The name Tsilhqut’in, also spelled Tŝinlhqot’in is the Chilcotin name for themselves "people of the red-ochre river" ("Chilko" meaning "red ochre river"). The name also refers to the Chilcotin region, the territory which they traditionally inhabited, and which still numerically dominate the Chilcotin Plateau. It consists of the inland lea of the coast ranges on the west side of the Fraser River. It is the name of the river draining that region. The Chilcotin district is mostly a wide, high plateau, stretching from the mountains to the Fraser, but also includes several fjord-like lakes which verge from the plateau into the base of the mountains, the largest of which is Chilko Lake.
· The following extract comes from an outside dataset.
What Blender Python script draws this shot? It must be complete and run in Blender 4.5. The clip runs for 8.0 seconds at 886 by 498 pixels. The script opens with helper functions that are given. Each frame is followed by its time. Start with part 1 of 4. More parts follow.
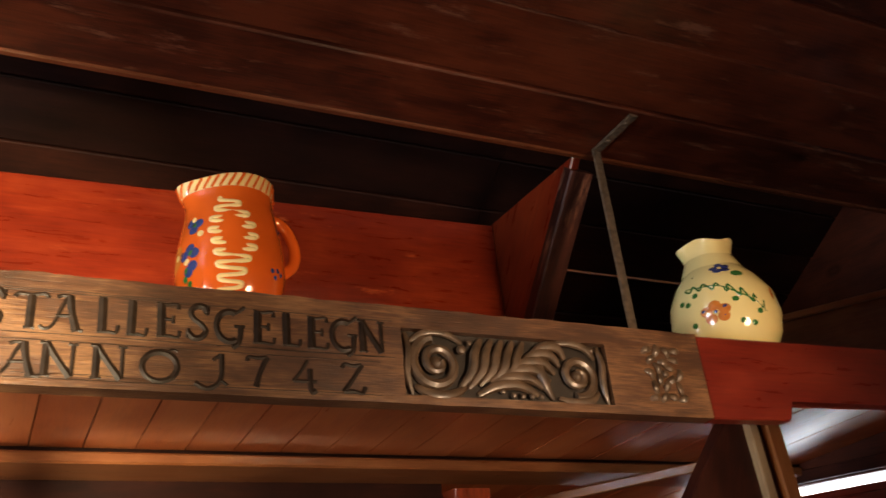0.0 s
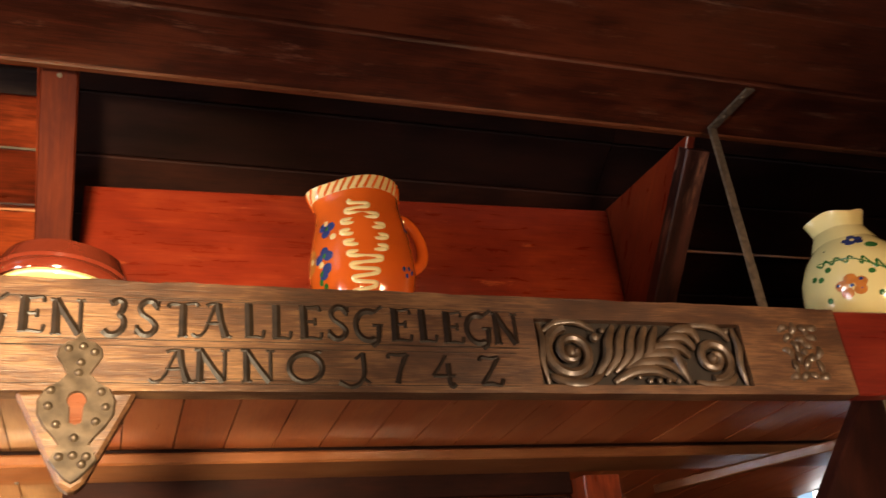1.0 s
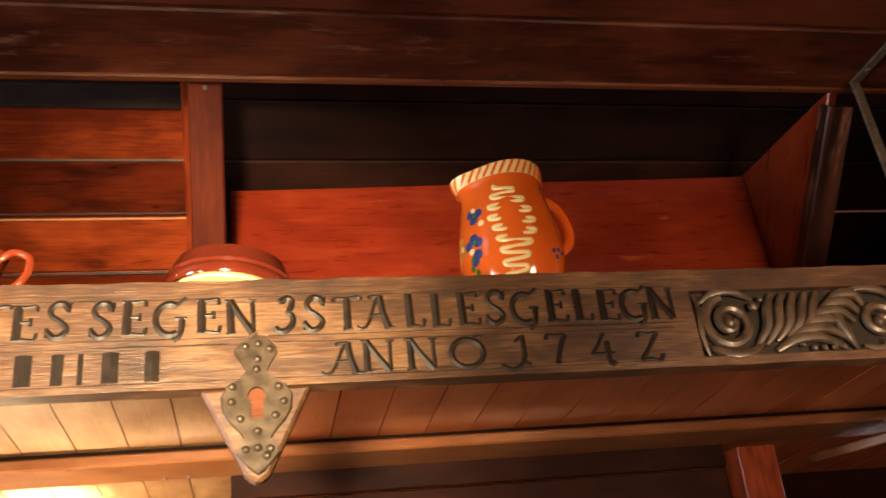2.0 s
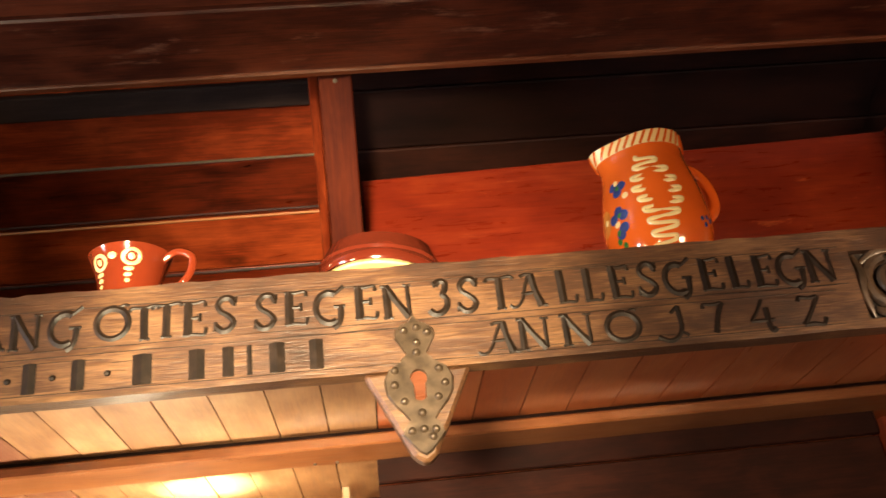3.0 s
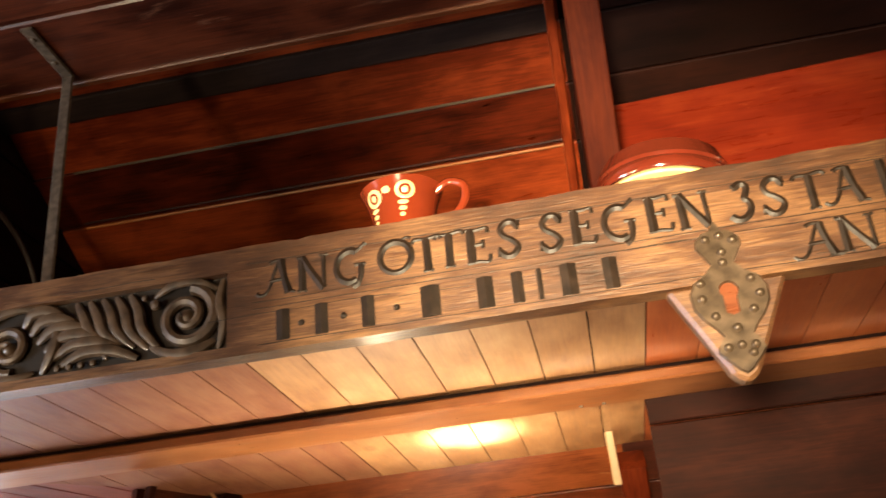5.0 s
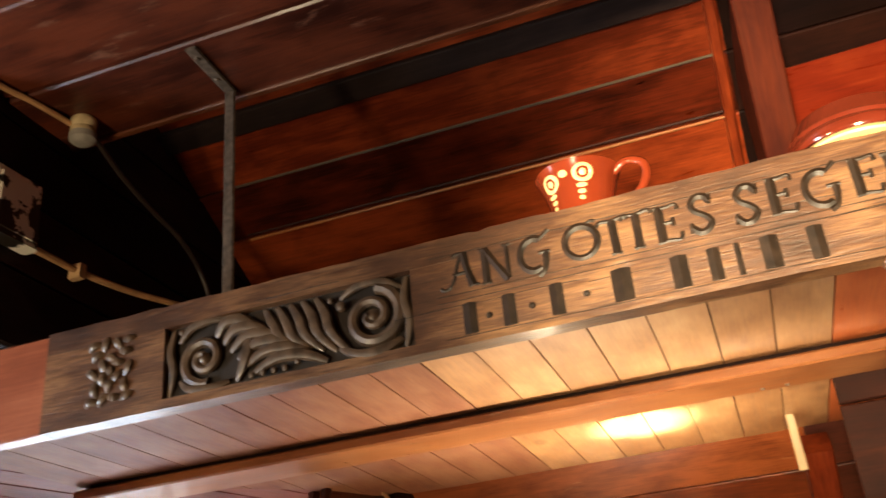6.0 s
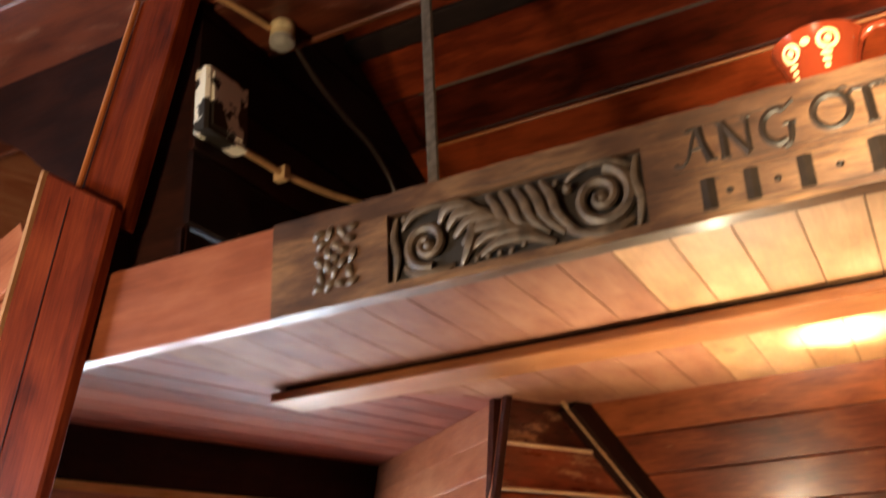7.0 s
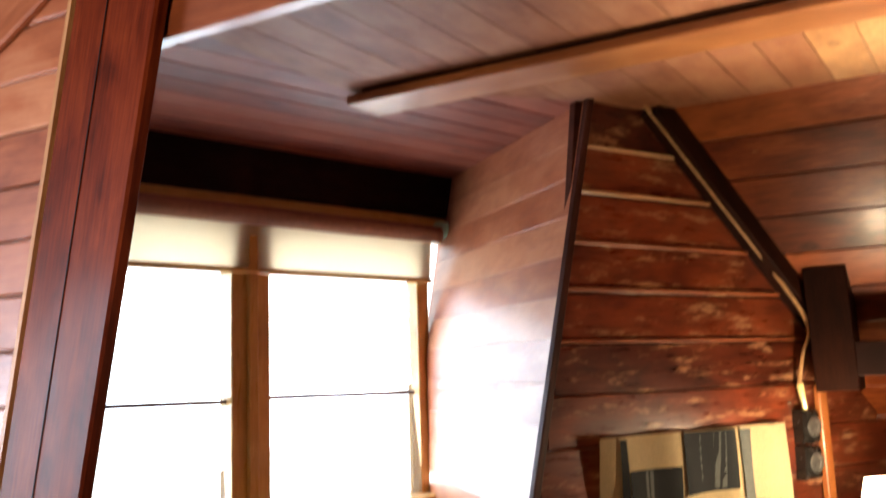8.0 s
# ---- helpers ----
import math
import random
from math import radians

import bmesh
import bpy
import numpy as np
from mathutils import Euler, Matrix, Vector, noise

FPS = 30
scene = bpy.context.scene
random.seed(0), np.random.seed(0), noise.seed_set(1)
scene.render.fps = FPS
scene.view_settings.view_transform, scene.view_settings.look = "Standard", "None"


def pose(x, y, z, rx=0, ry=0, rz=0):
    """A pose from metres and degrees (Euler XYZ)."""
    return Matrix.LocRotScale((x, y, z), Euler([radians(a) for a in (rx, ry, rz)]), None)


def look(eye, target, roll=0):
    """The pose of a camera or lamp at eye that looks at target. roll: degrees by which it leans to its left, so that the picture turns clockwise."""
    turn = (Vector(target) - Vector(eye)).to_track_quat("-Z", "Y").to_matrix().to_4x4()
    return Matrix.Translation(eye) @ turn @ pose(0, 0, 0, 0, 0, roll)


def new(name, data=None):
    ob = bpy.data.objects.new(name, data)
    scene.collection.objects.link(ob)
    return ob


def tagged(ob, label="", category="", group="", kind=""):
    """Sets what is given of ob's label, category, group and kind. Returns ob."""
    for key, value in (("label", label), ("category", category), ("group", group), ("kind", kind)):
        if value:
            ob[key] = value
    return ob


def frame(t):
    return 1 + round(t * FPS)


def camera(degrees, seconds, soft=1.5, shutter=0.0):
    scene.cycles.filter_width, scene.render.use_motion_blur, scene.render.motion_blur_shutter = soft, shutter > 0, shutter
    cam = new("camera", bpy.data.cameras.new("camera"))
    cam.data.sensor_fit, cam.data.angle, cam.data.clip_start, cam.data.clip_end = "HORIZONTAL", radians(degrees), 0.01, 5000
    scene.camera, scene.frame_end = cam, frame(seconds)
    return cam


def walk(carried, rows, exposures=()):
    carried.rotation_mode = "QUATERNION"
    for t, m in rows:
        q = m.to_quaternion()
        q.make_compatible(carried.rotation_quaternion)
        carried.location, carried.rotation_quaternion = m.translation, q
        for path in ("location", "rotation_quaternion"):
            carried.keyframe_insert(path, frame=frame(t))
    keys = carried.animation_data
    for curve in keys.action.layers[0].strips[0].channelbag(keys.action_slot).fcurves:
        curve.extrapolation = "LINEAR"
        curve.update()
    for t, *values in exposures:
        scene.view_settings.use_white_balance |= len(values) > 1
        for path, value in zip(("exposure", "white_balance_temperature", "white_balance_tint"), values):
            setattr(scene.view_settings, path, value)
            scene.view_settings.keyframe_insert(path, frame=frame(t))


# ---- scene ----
cam = camera(50.3, 8.0, soft=1.5, shutter=0.4)
PATH = [
    (0, (-0.159, -0.052, 1.688), (0.671, 1.52, 2.604), -6.5),
    (0.5, (-0.196, -0.046, 1.683), (0.542, 1.569, 2.604), -6.7),
    (1, (-0.22, -0.043, 1.693), (0.421, 1.614, 2.611), -6.8),
    (1.5, (-0.251, -0.045, 1.694), (0.275, 1.653, 2.61), -7.0),
    (3, (-0.367, -0.036, 1.694), (-0.183, 1.738, 2.598), -7.2),
    (3.5, (-0.402, -0.021, 1.694), (-0.313, 1.762, 2.596), -7.2),
    (4, (-0.432, 0.017, 1.692), (-0.45, 1.809, 2.579), -6.6),
    (5.5, (-0.552, 0.112, 1.696), (-0.946, 1.869, 2.568), -5.6),
    (6, (-0.602, 0.114, 1.708), (-1.131, 1.825, 2.599), -5.8),
    (6.5, (-0.68, 0.091, 1.709), (-1.341, 1.745, 2.618), -5.5),
    (7, (-0.769, 0.108, 1.65), (-1.597, 1.753, 2.43), -2.6),
    (7.5, (-0.812, 0.137, 1.568), (-1.747, 1.817, 2.12), -2.2),
    (8, (-0.896, 0.188, 1.561), (-1.92, 1.888, 1.811), -1.7),
]
walk(cam, [(t, look(eye, target, roll)) for t, eye, target, roll in PATH],
     [(0.0, 0.0), (6.4, 0.0), (7.0, 0.32), (7.5, 0.62), (7.75, 0.35), (8.0, -0.15)])

# ---- light and sky ----
world = bpy.data.worlds.new("sky")
scene.world = world
world.use_nodes = True
wn = world.node_tree
sky = wn.nodes.new("ShaderNodeTexSky")
sky.sky_type, sky.sun_disc = "NISHITA", False
sky.sun_elevation, sky.sun_rotation = radians(40), radians(200)
wn.links.new(sky.outputs[0], wn.nodes["Background"].inputs[0])
wn.nodes["Background"].inputs[1].default_value = 0.15


def lamp(name, kind, m, watts, colour, size=0.1, size_y=0.0):
    data = bpy.data.lights.new(name, kind)
    data.energy, data.color = watts, colour
    if kind == "AREA":
        data.shape, data.size, data.size_y = "RECTANGLE", size, size_y or size
    else:
        data.shadow_soft_size = size
    ob = new(name, data)
    ob.matrix_world = m
    return ob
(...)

The Tsilhqot’in people live today in Alexandria, north of Williams Lake, British Columbia, and in a string of communities westward from Williams Lake on Highway 20. The access road was paved only in recent years.

History

The Tsilhqot’in first encountered Europeans trading goods in the 1780s and 1790s when British and American ships first came to the northwest coast seeking sea otter pelts. By 1808, a fur-trading company out of Montreal called the North West Company had established posts in the Carrier (Dene) territory just north of the Tsilhqot’in and trade began face to face and through Carrier intermediaries. A fur trade fort established by what had become the Hudson’s Bay Company in 1821 at Fort Alexandria on the Fraser River, at the eastern limit of Tsilhqot’in territory, and which became their major source for European goods.

Smallpox

The isolated position of the Tsilhqot’in may have protected them from the first of the European smallpox epidemics which spread up from Mexico in the 1770s. Likewise, they may have been spared the smallpox epidemic of 1800 and the measles of the 1840s.[citation needed]

Communities

Aside from the aboriginal communities, there are only two small unincorporated towns in the whole region: Alexis Creek and Anahim Lake. Despite its small population and isolation, the region has produced a small but very readable literature mixing naturalism with native and settler cultures. The area is accessed by Highway 20, which runs from the port town of Bella Coola, at the head of a coastal fjord in the heart of the mountains, across the mountains and plateau to the city of Williams Lake, the principal town of the Cariboo District.